Les algues : garde-manger des coraux

© photos.com

© photos.com

Des chercheurs de l’EPFL ont décortiqué le rôle crucial joué par les algues dans la survie des coraux. Des images ultra-haute définition prouvent qu’elles constituent des réserves temporaires de nutriments sous forme de cristaux, afin d’anticiper une éventuelle disette.

La relation qui unit les coraux et les algues microscopiques qu’ils hébergent est l’exemple même d’une symbiose biologique réussie – soit une interaction mutuellement bénéfique entre deux espèces. Cependant, la nature concrète de ce lien était encore jusqu’ici méconnue. Grâce à des techniques d’imagerie ultramodernes, Anders Meibom et son équipe de chercheurs du Laboratoire de géochimie biologique ont trouvé de nouvelles preuves du rôle décisif joué par les algues dans la survie des coraux lorsque ces derniers sont confrontés à un environnement pauvre en nourriture. Leurs découvertes font l’objet d’une publication dans le journal mBio du 16 mai 2013.

« Les récifs de corail sont les jungles de nos océans – des zones de biodiversité sensibles qui surpassent de loin tous les autres écosystèmes marins » explique Christophe Kopp, premier auteur de publication. Un blanchissement corallien est observé lorsque l’algue, très colorée, abandonne son hôte en raison de fortes pressions environnementales comme des températures aquatiques accrues. Les coraux ont alors de la peine à survivre seuls dans les eaux tropicales lorsque les nutriments viennent à manquer, et une famine prolongée peut avoir des conséquences irréversibles. S’il est notoire que les algues aident les coraux à assimiler certains éléments nutritifs comme l’azote de l’eau de mer, le procédé exact et la capacité des coraux à s’en sortir sans aide restaient encore flous.
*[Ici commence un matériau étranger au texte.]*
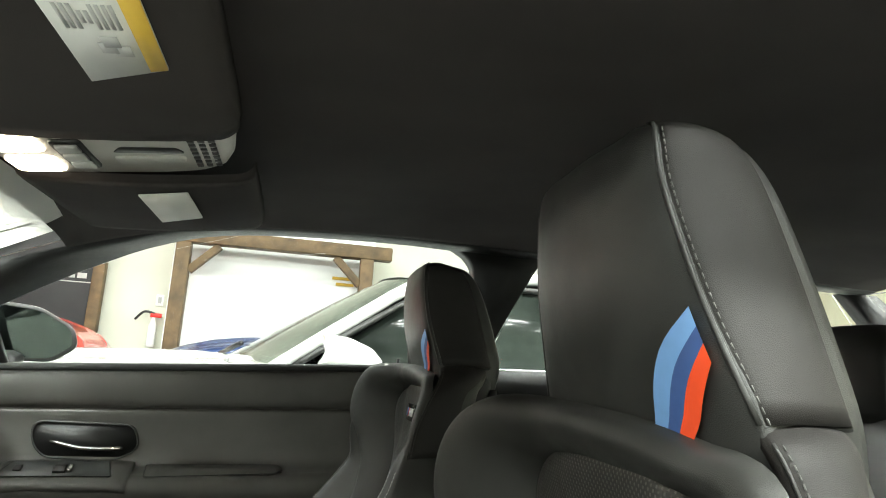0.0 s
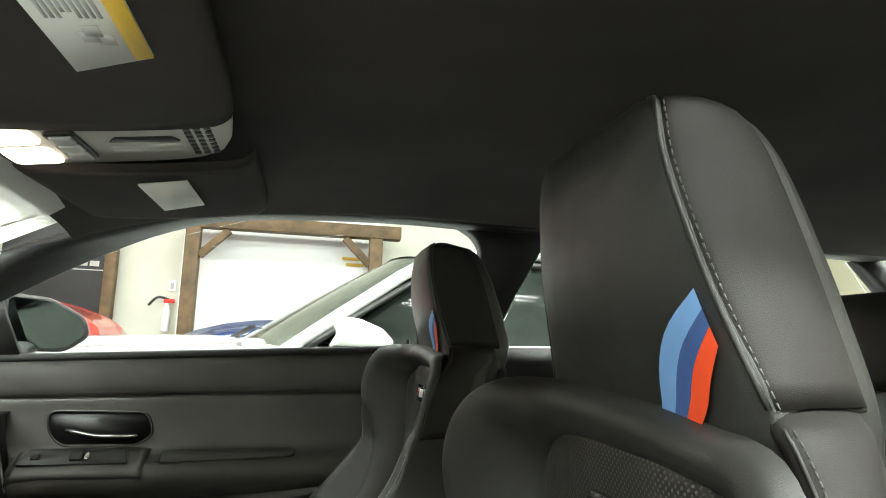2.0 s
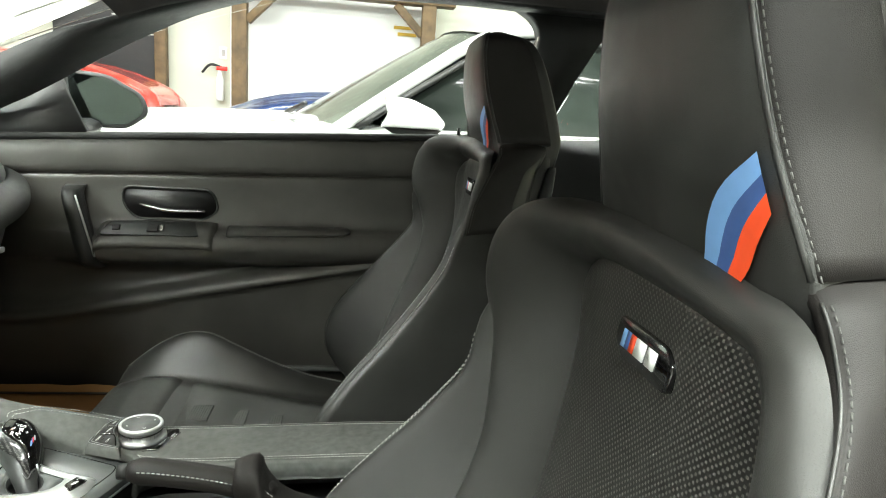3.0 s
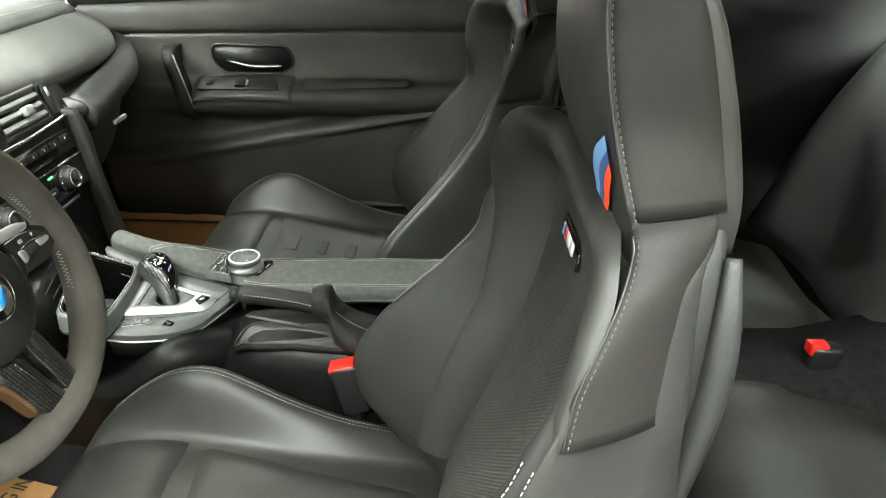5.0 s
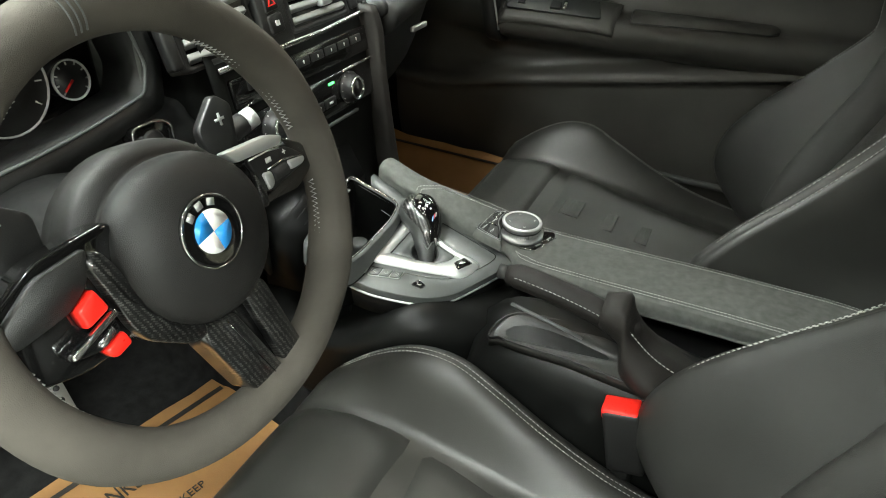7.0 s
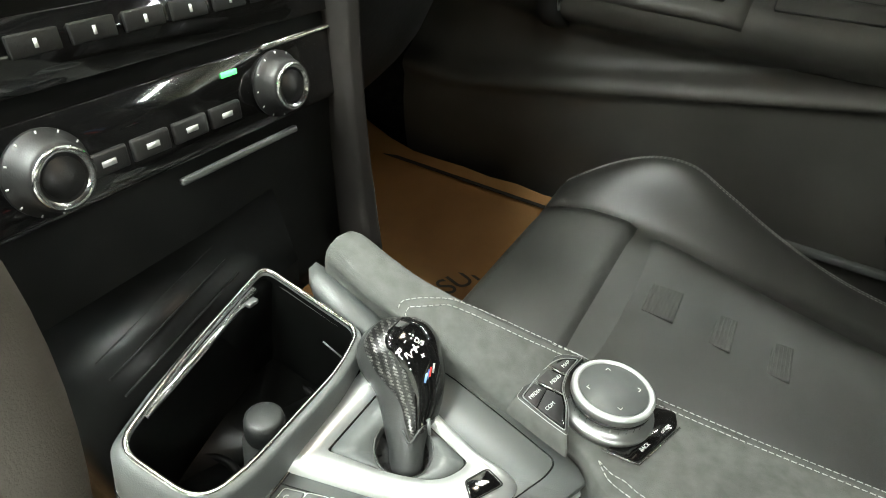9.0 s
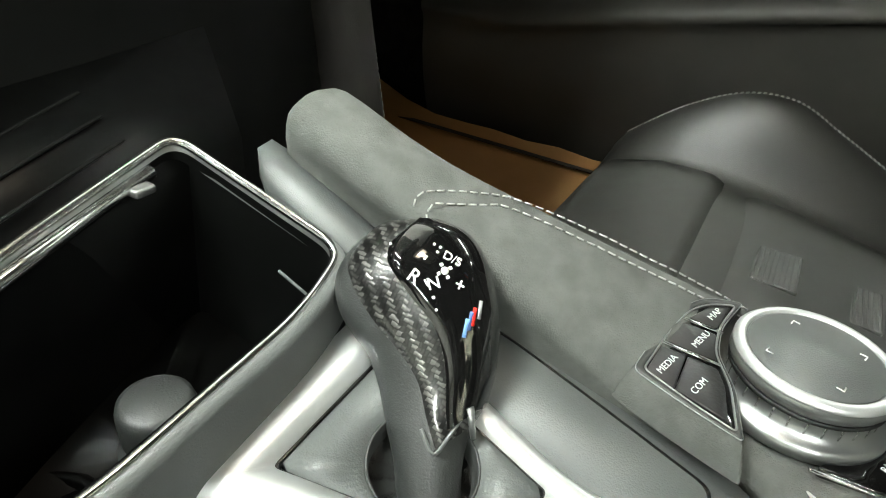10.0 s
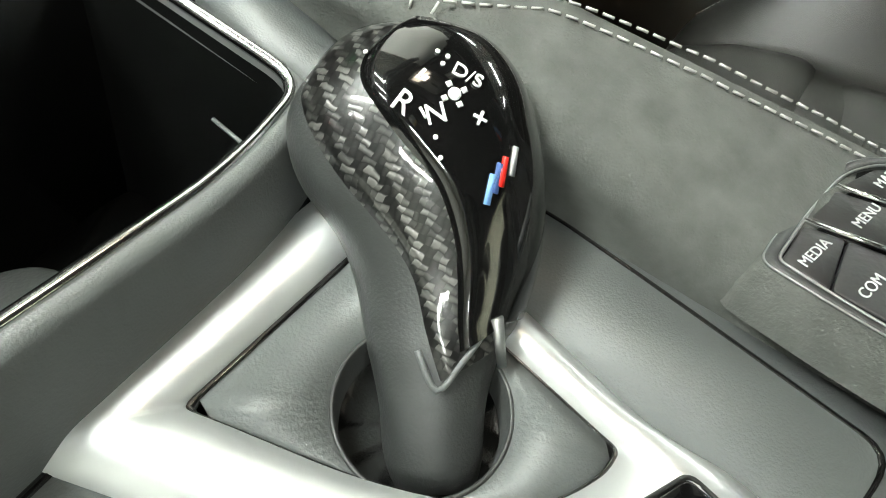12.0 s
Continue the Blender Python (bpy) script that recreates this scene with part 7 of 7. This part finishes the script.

Pour étudier de quelle manière les nutriments riches en azote sont absorbés et transformés par les coraux et les algues qu’ils accueillent, l’équipe d’Anders Meibom s’est associée à l’Aquarium Tropical du Palais de la Porte Dorée de Paris afin de procéder à toute une série d’expériences. Les chercheurs y ont nourri les coraux avec des composés riches en un isotope d’azote lourd qu’ils ont ensuite tracé en laboratoire. Pour ce faire, ils ont prélevé des extraits de corail à intervalles réguliers et les ont fixés et analysés au moyen d’un système d’imagerie isotopique dernier cri appelé NanoSIMS.

Les scientifiques ont ensuite reconstitué la chronologie de transformation de l’azote par les coraux et leurs symbiotes en alignant les clichés des échantillons prélevés régulièrement. Un mélange de microscopie électronique et de spectrométrie de masse leur a permis d’observer avec une précision inédite dans quels compartiments cellulaires les isotopes d’azote lourd venaient d’être incorporés.

Des cristaux en guise de réserves de nourriture
Ces recherches ont démontré que les coraux dépendent fortement des algues pour extraire de l’eau des quantités suffisantes de nutriments. Ce constat devient encore plus pertinent lorsque les coraux sont exposés au nitrate, qu’ils sont incapables de transformer et d’assimiler sans aide extérieure.

Plus intéressant encore, les scientifiques ont observé que les algues agissent comme de minuscules banques alimentaires. Les images montrent en effet qu’elles stockent temporairement l’azote sous forme de cristaux d’acide urique – un fait ensuite confirmé par l’analyse cristallographique. Ainsi, les algues peuvent engranger des éléments nutritifs lorsqu’ils sont présents en abondance et puiser dans leurs réserves quand les temps sont plus durs en, pour elles-mêmes ainsi que pour les coraux.

Les récifs coralliens jouant un rôle clé comme appât à touristes et habitat privilégié d’une foule d’espèces de poissons parmi les plus productives, il est crucial de comprendre leur destin lorsque leur environnement change, et ce tant pour des raisons écologiques qu’économiques.

Cette recherche a été réalisée par le Centre interdisciplinaire de microscope électronique de l’EPFL (CIME) en étroite collaboration avec l’Institut des sciences de la terre de l’Université de Lausanne, l’Aquarium Tropical de la Porte Dorée et le Musée d’Histoire Naturelle de Paris. Elle est financée par une bourse avancée de l’ERC et une bourse du Fond national suisse de la recherche scientifique.